Microsoft's entire approach to a Windows user base that has thrived on choice and freedom is to limit choices wherever possible, and coerce users when they can into behaving in ways that benefit Microsoft as a corporate entity. Only when the backlash has proved too intense has Microsoft backed off on these two strategic imperatives, and they never back off for long. 

That's why the Creators Update will once again include a setting that allows users to block the installation of Win32 software -- something which has been built into Windows 10 from the beginning, and which was initially turned on by default until the PR backlash forced Microsoft to back down.

That's why the Creators Update will once again be auto-downloading itself, even over metered connections, long after Microsoft apologized for doing that, and appeared to reverse course, after terrible PR forced them to admit that there were problems with the practice they hadn't considered. Apparently, they've reconsidered, and now think the practice is just fine. This, in an update which also allows users to postpone restarting after updates are installed, something else they had to implement because of terrible PR.

The major underlying issues here are trust, and choice.
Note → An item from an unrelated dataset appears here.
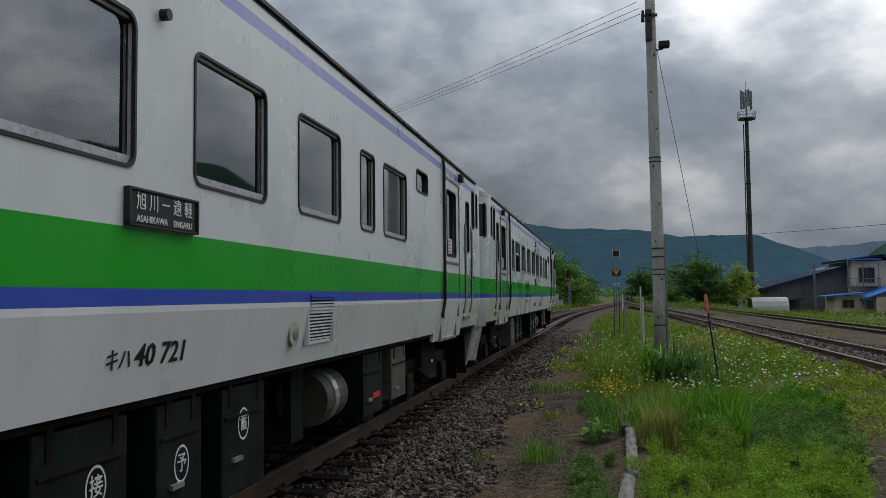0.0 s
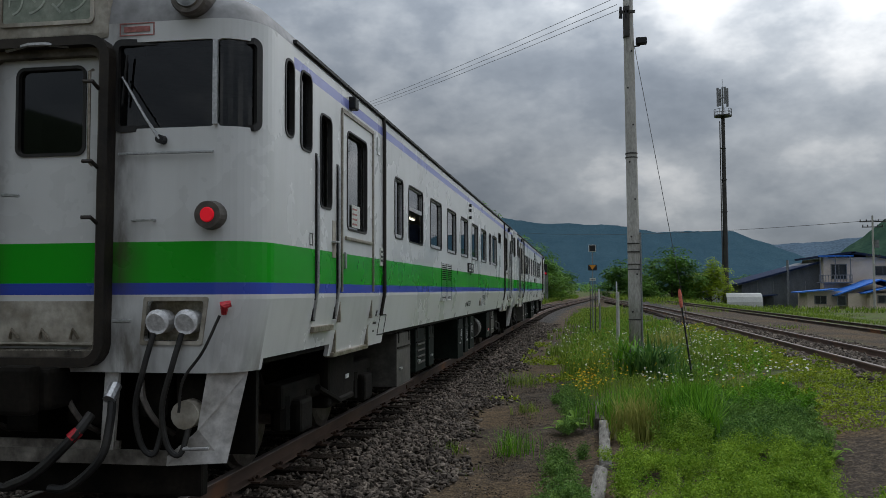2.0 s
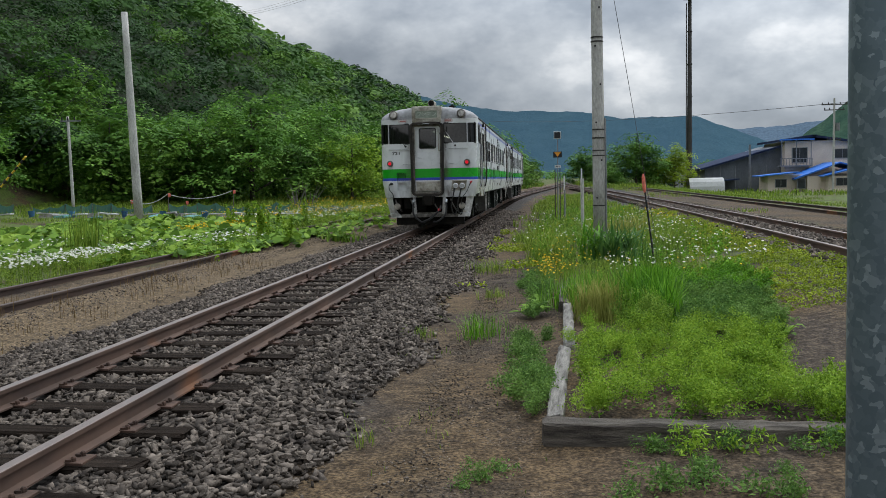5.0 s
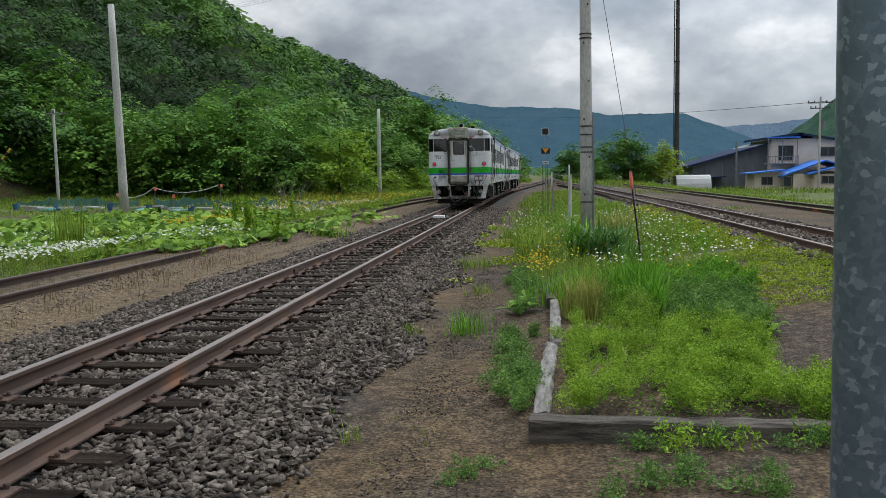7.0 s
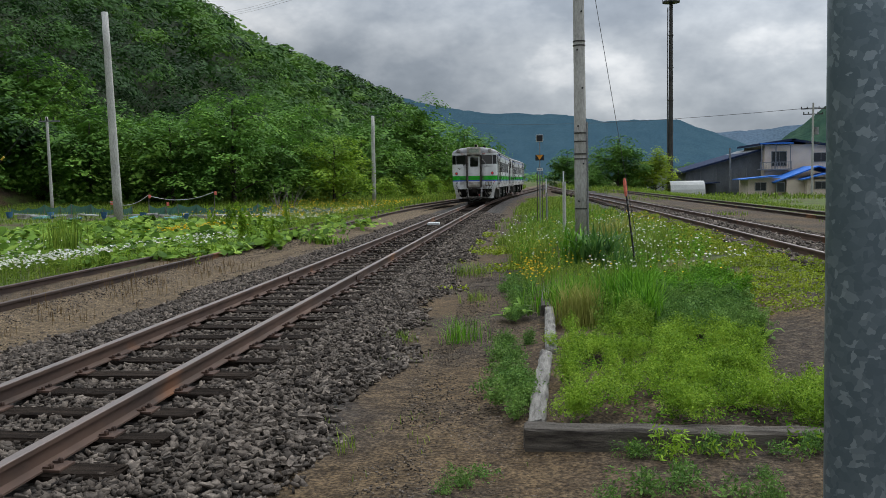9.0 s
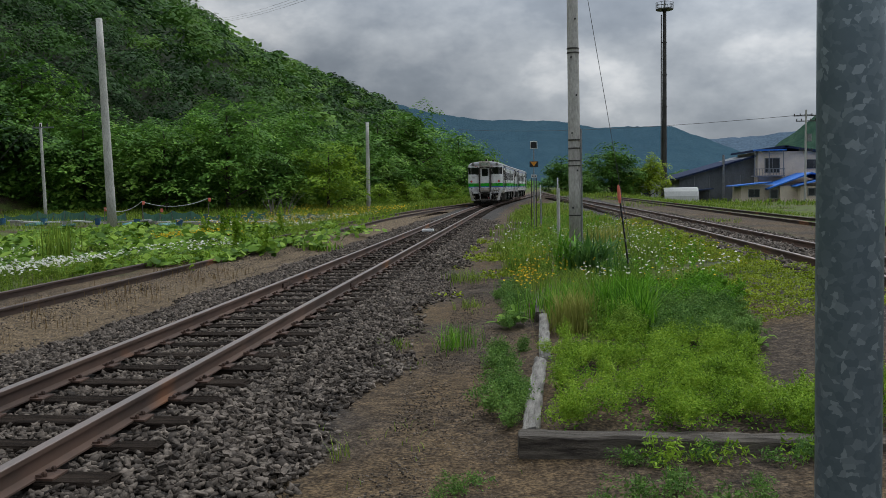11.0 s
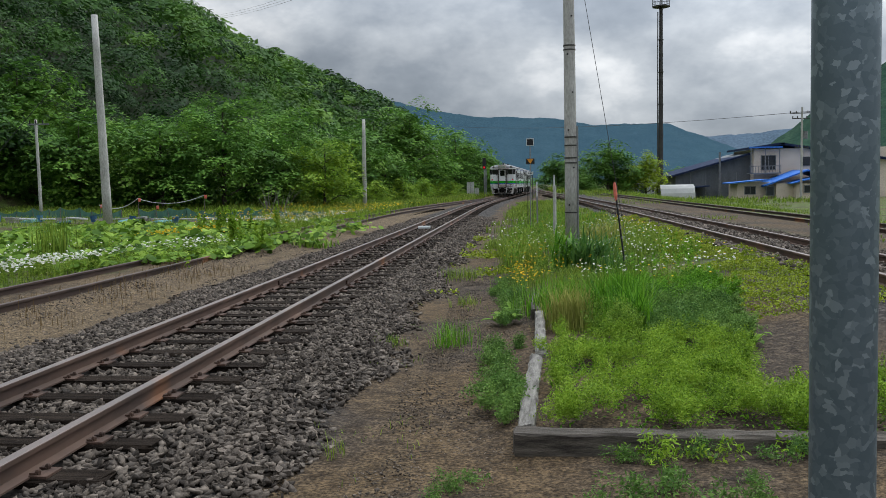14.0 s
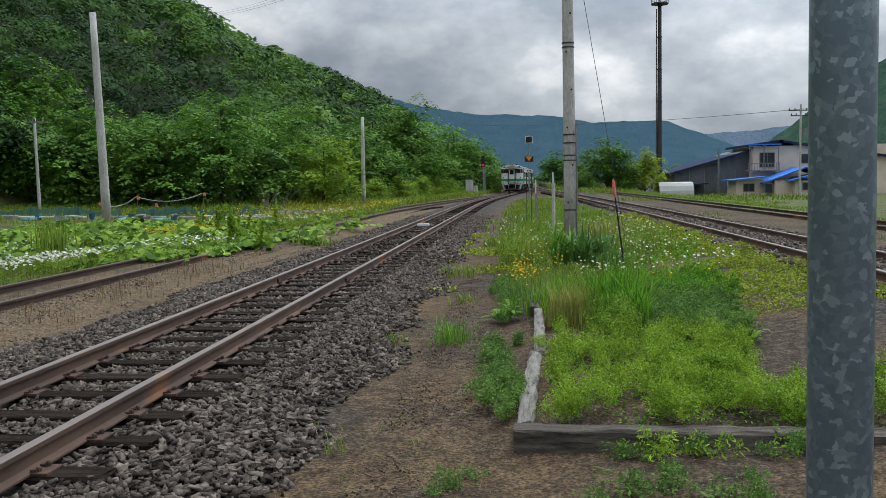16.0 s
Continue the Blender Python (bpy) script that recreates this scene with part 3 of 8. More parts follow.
def end_wall(car, front):
    place = face_place(front)
    shields = [(0.46, 1.13), (1.15, 1.42), (-1.13, -0.54), (-1.42, -1.15)]
    holes = [(a, b, 2.51, 3.07) for a, b in shields]
    us = [-FACE_U + 2 * FACE_U * i / 72 for i in range(73)]
    bm = bm_new()
    panel(bm, us, [0.96, 1.2, 1.42, 2.2, 3.2], holes + [(-0.42, 0.42, 1.06, 3.0), (-0.95, -0.66, 1.15, 1.67), (0.70, 1.08, 1.16, 1.41)], place, 0.03)
    wall = part("end_wall", bm, LIVERY, car)
    so = wall.modifiers.new("thickness", "SOLIDIFY")
    so.thickness, so.offset = 0.035, -1.0
    for (a, b), h in zip(shields, holes):
        bm = bm_new()
        n = 8
        for d in (0.018,):
            rows = [[bm.verts.new(place(a + (b - a) * i / n, v, -d)) for i in range(n + 1)] for v in (2.50, 3.08)]
            for i in range(n):
                bm.faces.new((rows[0][i], rows[0][i + 1], rows[1][i + 1], rows[1][i]))
        g = part("windscreen", bm, CAB_GLASS, car, "dark cab windscreen in a black gasket")
        g.visible_shadow = False
    for s in (1, -1):
        lo, hi = (0.46, 1.42) if s > 0 else (-1.42, -0.54)
        bm = ring(bm_new(), (lo - 0.015, hi + 0.015, 2.495, 3.085), place, 0.035, 0.014, 0.06)
        part("windscreen_gasket", bm, RUBBER, car)
        bm = bm_new()
        rows = [[bm.verts.new(place(u, v, d)) for u, d in ((s * 1.125, 0.0), (s * 1.125, 0.02), (s * 1.155, 0.02), (s * 1.155, 0.0))] for v in (2.52, 3.06)]
        for i in range(3):
            bm.faces.new((rows[0][i], rows[0][i + 1], rows[1][i + 1], rows[1][i]))
        part("windscreen_pillar", bm, ALU, car)
        x0 = 0.72 * s
        arm = [place(x0 + 0.07, 2.43, 0.05), place(x0 - 0.02, 2.56, 0.06), place(x0 - 0.20, 2.84, 0.03)]
        part("wiper_arm", tube(arm, [0.012, 0.009, 0.007], 6), ALU if s > 0 else INK, car)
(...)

When Microsoft altered the behaviour of the "close window" button to force Windows 10 upgrades, it undermined trust, just as discovering that Windows 10 includes a built-in keylogger, again enabled by default, undermines trust. 
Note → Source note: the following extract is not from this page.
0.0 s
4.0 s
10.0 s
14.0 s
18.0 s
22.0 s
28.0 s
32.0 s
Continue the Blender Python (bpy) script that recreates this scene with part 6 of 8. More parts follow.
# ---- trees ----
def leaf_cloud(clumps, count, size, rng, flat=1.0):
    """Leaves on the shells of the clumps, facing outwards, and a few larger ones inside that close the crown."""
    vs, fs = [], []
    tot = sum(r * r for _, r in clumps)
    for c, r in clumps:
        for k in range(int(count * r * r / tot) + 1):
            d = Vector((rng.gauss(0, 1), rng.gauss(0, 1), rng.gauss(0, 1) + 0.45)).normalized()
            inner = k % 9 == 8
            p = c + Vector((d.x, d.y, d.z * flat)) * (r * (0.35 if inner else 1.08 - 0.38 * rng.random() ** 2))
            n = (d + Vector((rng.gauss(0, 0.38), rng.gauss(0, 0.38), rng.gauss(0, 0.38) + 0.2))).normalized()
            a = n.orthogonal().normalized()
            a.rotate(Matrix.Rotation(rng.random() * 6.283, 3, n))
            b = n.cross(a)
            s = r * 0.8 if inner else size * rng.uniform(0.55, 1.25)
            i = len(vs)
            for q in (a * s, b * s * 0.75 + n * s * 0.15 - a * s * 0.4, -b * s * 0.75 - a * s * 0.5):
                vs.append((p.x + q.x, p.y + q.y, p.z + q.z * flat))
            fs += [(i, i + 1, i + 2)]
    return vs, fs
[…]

Removing the option to disable Cortana, even though Cortana monitors everything the user does and uses cloud-based services to perform even local hard drive searches, limits choice and undermines trust, as does locking Cortana to Edge and Bing, a combination of software and service that the market has resolutely refused to use when offered the choice.

Pushing ads through the OS, a behaviour that's seen in no other operating system, undermines trust, even as it attempts to influence users' choices.

Every time Microsoft denies security updates to people running Windows 7 on 6th generation SkyLake CPUs, it undermines both choice and trust... choice, because people who've bought and paid for Windows 7 explicitly have the right to run it on any one PC of their choosing, and trust, because Microsoft are now violating that agreement to unilaterally force users onto a new product that those users have repeatedly refused.

This is why people aren't switching to Windows 10 anymore, even though they can still do so for free, something which we're all supposed to pretend is some sort of secret even through everybody already knows who cares to know. They don't trust Microsoft to treat them and their choices with any kind of respect at all; they don't trust Microsoft not to spy on them; they don't trust Microsoft to keep their own given word. Darth Microsoft have altered the deal one too many times, now, going back to bad practices again and again, for anything they say to be believable anymore.

Does Microsoft need to rethink their Windows 10 strategy? Yes. Yes, they do. Desperately. Now would be a good time; in fact, they may already have left it too late. 

They need to change course, here. But will they? Probably not unless and until they're forced to.